→ Aim
Reproduce the listing below in full and without alteration, apart from its pictures.

* Begin *

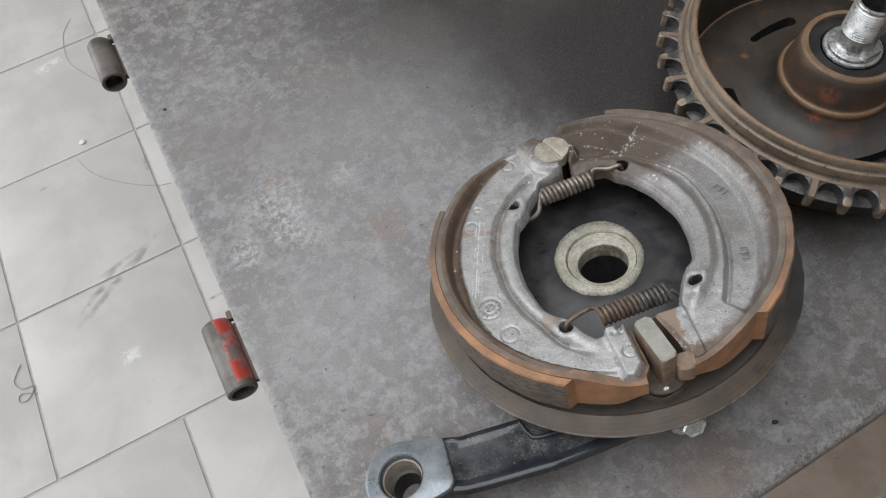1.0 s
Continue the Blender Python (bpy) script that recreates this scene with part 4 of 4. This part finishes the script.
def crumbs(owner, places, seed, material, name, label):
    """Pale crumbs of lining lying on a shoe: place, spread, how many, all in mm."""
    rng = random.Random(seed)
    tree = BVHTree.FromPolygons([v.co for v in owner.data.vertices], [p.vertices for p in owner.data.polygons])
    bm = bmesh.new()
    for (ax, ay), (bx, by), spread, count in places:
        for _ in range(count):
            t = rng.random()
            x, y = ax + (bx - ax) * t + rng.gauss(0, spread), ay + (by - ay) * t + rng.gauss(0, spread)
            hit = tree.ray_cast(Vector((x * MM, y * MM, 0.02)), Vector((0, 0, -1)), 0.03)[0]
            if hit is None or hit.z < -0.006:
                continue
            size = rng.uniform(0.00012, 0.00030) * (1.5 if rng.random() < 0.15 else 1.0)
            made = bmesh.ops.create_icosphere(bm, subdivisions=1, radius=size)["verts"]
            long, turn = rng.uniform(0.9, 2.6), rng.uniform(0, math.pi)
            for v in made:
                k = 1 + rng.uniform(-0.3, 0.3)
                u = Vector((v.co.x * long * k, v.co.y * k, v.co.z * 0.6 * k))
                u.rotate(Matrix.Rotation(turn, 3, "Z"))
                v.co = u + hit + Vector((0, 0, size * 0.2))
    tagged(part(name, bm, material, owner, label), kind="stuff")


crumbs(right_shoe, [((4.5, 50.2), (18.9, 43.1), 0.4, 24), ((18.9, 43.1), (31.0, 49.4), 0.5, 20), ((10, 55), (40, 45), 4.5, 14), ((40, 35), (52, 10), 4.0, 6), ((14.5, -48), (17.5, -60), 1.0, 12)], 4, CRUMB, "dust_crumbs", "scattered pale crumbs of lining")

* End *

→ Written answer
1.0 s
Continue the Blender Python (bpy) script that recreates this scene with part 4 of 4. This part finishes the script.
def crumbs(owner, places, seed, material, name, label):
    """Pale crumbs of lining lying on a shoe: place, spread, how many, all in mm."""
    rng = random.Random(seed)
    tree = BVHTree.FromPolygons([v.co for v in owner.data.vertices], [p.vertices for p in owner.data.polygons])
    bm = bmesh.new()
    for (ax, ay), (bx, by), spread, count in places:
        for _ in range(count):
            t = rng.random()
            x, y = ax + (bx - ax) * t + rng.gauss(0, spread), ay + (by - ay) * t + rng.gauss(0, spread)
            hit = tree.ray_cast(Vector((x * MM, y * MM, 0.02)), Vector((0, 0, -1)), 0.03)[0]
            if hit is None or hit.z < -0.006:
                continue
            size = rng.uniform(0.00012, 0.00030) * (1.5 if rng.random() < 0.15 else 1.0)
            made = bmesh.ops.create_icosphere(bm, subdivisions=1, radius=size)["verts"]
            long, turn = rng.uniform(0.9, 2.6), rng.uniform(0, math.pi)
            for v in made:
                k = 1 + rng.uniform(-0.3, 0.3)
                u = Vector((v.co.x * long * k, v.co.y * k, v.co.z * 0.6 * k))
                u.rotate(Matrix.Rotation(turn, 3, "Z"))
                v.co = u + hit + Vector((0, 0, size * 0.2))
    tagged(part(name, bm, material, owner, label), kind="stuff")


crumbs(right_shoe, [((4.5, 50.2), (18.9, 43.1), 0.4, 24), ((18.9, 43.1), (31.0, 49.4), 0.5, 20), ((10, 55), (40, 45), 4.5, 14), ((40, 35), (52, 10), 4.0, 6), ((14.5, -48), (17.5, -60), 1.0, 12)], 4, CRUMB, "dust_crumbs", "scattered pale crumbs of lining")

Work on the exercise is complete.